Cloud Inventory for QuickBooks | Blog

Your Inventory Flow - Supply Chain Optimization

Written by Michael DeFelice | Nov 6, 2018 7:05:00 PM

One of the points we focus on when we are implementing Order Time is your company's supply chain.  In doing so, we gain an understanding of your flow of inventory from supplier to customer.

Understanding Supply Chains

   

This diagram shows the consumer goods supply chain in general.  We start with raw material and the commodity producers. Here we are referring to things like cotton, petroleum and steel sourced from farms, refineries and mines.   

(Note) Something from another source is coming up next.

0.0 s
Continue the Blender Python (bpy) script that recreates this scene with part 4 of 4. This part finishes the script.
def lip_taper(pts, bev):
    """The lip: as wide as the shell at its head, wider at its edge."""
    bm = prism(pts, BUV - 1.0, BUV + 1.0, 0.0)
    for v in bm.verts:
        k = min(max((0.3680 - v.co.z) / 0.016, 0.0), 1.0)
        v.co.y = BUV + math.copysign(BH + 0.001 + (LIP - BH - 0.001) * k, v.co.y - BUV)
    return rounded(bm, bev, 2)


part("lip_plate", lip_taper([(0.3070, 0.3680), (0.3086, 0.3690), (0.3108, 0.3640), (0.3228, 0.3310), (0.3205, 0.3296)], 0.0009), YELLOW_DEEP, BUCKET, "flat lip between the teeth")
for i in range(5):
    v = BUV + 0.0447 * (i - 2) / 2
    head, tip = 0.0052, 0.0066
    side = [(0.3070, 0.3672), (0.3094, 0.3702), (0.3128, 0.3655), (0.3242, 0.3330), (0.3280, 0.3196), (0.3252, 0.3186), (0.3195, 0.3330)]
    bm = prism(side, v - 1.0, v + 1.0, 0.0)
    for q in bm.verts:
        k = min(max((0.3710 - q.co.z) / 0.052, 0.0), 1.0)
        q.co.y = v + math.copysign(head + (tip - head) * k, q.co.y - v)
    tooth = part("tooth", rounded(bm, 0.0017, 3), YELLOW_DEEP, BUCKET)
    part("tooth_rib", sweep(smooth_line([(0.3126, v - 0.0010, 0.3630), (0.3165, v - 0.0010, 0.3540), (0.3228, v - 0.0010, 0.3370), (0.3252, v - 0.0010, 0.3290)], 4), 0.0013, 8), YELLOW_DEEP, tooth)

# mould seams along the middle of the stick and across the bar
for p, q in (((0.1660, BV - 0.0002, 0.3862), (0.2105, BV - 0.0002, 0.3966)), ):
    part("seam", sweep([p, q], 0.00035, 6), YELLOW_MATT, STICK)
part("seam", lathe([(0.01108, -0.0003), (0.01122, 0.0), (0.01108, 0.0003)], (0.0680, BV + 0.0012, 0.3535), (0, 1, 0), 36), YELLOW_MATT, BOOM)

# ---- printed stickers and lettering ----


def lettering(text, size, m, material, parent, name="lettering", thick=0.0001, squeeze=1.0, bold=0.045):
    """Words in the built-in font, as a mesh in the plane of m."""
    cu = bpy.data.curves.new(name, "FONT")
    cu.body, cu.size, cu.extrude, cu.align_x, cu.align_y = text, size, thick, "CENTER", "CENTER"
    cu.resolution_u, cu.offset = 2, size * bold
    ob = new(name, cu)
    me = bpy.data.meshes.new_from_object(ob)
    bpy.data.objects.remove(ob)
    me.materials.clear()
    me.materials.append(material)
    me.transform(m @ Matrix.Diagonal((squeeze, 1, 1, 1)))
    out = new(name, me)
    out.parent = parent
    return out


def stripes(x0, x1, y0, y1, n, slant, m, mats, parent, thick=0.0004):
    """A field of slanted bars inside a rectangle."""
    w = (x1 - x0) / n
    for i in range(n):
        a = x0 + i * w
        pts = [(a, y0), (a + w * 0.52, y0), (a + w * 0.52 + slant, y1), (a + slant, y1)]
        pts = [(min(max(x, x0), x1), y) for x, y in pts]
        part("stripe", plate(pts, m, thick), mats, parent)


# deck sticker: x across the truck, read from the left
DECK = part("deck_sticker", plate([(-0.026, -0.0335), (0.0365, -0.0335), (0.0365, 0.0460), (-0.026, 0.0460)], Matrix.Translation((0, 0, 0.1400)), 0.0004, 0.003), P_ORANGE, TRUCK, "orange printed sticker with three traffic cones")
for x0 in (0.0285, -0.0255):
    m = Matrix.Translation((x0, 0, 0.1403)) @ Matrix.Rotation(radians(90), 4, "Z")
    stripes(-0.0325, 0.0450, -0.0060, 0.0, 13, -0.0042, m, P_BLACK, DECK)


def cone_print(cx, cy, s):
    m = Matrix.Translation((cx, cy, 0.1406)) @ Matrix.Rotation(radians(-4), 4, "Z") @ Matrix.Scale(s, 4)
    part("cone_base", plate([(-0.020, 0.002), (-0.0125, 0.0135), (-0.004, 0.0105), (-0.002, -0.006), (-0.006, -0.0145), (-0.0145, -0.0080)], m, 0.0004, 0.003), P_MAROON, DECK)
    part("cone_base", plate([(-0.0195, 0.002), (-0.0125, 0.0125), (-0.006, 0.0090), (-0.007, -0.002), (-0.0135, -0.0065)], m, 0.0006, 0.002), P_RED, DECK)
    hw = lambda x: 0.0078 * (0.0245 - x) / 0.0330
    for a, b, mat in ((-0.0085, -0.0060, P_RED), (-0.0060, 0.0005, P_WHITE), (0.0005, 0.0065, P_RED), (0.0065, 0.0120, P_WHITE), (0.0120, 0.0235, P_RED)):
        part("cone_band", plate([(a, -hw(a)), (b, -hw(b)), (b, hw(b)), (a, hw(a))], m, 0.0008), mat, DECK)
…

Manufacturers combine raw materials with know-how and labor to produce finished goods. Large manufacturers do not typically sell to small retailers, that is the function of the wholesaler. Wholesalers (a.k.a Distributors) maintain warehouses in key geographic locations so they can efficiently supply retailers. Large retailers, like Walmart, maintain their own distribution centers (DCs) thus bypassing the wholesaler.

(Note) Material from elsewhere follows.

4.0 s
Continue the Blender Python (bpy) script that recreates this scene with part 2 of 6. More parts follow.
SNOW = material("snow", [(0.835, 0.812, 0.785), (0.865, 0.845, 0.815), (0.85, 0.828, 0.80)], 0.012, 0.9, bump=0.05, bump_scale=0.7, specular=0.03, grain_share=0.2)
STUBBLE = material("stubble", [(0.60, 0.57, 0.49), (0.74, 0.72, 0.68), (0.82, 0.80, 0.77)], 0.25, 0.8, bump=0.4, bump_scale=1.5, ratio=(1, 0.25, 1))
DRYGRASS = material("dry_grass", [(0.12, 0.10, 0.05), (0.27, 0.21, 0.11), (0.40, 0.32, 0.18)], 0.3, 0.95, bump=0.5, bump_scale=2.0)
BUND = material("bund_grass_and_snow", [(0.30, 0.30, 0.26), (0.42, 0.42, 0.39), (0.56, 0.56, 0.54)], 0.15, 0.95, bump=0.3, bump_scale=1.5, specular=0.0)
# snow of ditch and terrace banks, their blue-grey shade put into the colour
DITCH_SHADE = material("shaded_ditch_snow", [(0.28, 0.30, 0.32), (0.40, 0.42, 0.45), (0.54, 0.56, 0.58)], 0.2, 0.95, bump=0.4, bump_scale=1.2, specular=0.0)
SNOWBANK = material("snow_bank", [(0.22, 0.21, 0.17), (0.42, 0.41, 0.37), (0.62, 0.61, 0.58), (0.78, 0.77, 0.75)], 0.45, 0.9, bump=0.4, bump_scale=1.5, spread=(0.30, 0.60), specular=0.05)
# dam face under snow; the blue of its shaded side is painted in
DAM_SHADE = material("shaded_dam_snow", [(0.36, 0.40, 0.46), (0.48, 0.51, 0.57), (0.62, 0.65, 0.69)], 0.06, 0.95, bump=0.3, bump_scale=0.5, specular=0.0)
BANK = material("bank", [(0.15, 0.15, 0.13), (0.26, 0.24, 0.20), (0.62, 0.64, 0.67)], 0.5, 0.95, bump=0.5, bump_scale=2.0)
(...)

Vertical integration is when a company occupies two or more of the above links in the supply chain. Wal-Mart is both a retailer and a distributor, another example is that Apple Computer is both a manufacturer and a retailer.

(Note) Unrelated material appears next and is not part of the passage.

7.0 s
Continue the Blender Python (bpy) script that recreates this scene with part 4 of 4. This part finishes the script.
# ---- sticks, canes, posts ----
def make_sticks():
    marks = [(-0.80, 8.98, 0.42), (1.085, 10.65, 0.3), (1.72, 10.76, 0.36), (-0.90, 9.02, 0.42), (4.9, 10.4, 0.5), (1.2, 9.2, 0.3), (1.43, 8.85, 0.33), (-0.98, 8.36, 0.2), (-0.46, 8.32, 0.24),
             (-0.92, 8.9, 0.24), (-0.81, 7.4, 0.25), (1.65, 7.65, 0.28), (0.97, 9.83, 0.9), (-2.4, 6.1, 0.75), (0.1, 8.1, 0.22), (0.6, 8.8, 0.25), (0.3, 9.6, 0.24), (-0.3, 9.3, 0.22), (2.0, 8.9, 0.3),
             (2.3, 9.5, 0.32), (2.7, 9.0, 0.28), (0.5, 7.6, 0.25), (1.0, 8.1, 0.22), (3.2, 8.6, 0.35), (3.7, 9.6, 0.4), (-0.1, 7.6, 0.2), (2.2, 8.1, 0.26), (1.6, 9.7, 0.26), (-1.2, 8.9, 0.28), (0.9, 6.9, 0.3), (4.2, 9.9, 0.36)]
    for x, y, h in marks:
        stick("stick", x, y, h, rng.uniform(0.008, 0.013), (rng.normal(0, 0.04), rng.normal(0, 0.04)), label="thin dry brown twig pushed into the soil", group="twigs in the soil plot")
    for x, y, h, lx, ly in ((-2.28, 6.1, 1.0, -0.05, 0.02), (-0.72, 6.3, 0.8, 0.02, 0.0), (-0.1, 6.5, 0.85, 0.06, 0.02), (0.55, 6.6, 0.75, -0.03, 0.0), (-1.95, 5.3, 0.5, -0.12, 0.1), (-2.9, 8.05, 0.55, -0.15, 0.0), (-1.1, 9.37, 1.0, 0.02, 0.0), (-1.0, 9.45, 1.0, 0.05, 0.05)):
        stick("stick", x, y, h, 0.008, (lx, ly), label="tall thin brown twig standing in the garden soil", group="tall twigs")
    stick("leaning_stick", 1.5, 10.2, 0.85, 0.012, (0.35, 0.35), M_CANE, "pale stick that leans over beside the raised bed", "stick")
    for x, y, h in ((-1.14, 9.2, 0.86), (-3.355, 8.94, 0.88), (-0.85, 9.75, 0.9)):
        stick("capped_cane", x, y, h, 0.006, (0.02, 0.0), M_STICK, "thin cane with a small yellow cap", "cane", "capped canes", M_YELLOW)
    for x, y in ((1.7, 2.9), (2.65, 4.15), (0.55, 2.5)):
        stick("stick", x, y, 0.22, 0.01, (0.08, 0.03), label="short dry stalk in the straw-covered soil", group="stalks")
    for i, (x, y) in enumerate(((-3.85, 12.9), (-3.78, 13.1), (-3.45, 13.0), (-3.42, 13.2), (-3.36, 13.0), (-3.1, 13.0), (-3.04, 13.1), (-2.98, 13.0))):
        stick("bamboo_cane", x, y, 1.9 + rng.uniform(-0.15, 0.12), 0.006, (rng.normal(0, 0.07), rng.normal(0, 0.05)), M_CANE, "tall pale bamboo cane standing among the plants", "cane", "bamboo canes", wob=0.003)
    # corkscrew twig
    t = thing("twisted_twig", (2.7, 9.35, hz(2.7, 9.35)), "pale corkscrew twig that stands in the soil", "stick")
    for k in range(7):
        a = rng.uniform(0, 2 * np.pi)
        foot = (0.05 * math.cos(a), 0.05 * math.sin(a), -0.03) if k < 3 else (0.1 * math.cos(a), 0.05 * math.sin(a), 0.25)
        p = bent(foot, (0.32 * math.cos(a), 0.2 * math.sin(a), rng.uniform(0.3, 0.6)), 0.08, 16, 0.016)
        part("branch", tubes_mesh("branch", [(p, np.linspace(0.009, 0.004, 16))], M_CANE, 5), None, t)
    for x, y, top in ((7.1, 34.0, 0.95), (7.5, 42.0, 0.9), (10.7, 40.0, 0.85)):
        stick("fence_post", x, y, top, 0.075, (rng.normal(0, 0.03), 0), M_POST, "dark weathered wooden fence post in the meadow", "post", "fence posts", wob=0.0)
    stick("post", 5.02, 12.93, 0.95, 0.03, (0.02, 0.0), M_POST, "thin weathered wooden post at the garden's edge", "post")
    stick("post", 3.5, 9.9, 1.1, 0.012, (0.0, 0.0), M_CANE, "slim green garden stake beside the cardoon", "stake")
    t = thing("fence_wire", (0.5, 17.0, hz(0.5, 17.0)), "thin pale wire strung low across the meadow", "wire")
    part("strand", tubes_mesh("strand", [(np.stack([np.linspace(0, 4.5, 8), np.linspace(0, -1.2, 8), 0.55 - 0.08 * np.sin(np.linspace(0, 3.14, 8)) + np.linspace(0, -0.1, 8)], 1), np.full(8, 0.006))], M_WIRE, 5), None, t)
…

There are as many variations to the above general diagram as there are companies. The Internet has disrupted the traditional supply chain substantially. Manufacturers are selling directly to consumers through their websites. Wholesalers are drop-shipping small packages to consumers and retailers are shuttering their brick and mortar stores in favor of an online presence.  

 

Unique Supply Chain Variations

This second diagram shows the industrial goods supply chain where the end customer is not a consumer but rather another business.

Manufacturers will source raw materials and components from commodities producers,  component manufacturers and wholesalers. They may even buy some components from retailers; Home Depot comes to mind.   

A manufacturer may have their own production operation or they may employ contract manufacturers for part or all of their production. If a manufacturer outsources all of their production and they purchase finished goods, then from an inventory management point of view, they operate more like a wholesaler.

 

Why is Supply Chain Optimization Important?

Your business’ supply chain is the system you use to get your product to end consumers. Supply chain management involves optimizing your operations to maximize both speed and efficiency. Speed is important because customers value fast service. Lowering your prices is a standard way to out-compete other businesses, but that’s not always feasible. For example, the cost of doing business limits how low you can drop your prices without going into the red. Supply-chain management provides a way to develop a competitive advantage without having to lower your prices.

 

While it can be difficult for small businesses to compete on such a level, improving supply-chain management still offers benefits if optimization can shrink processing and delivery times and lower costs.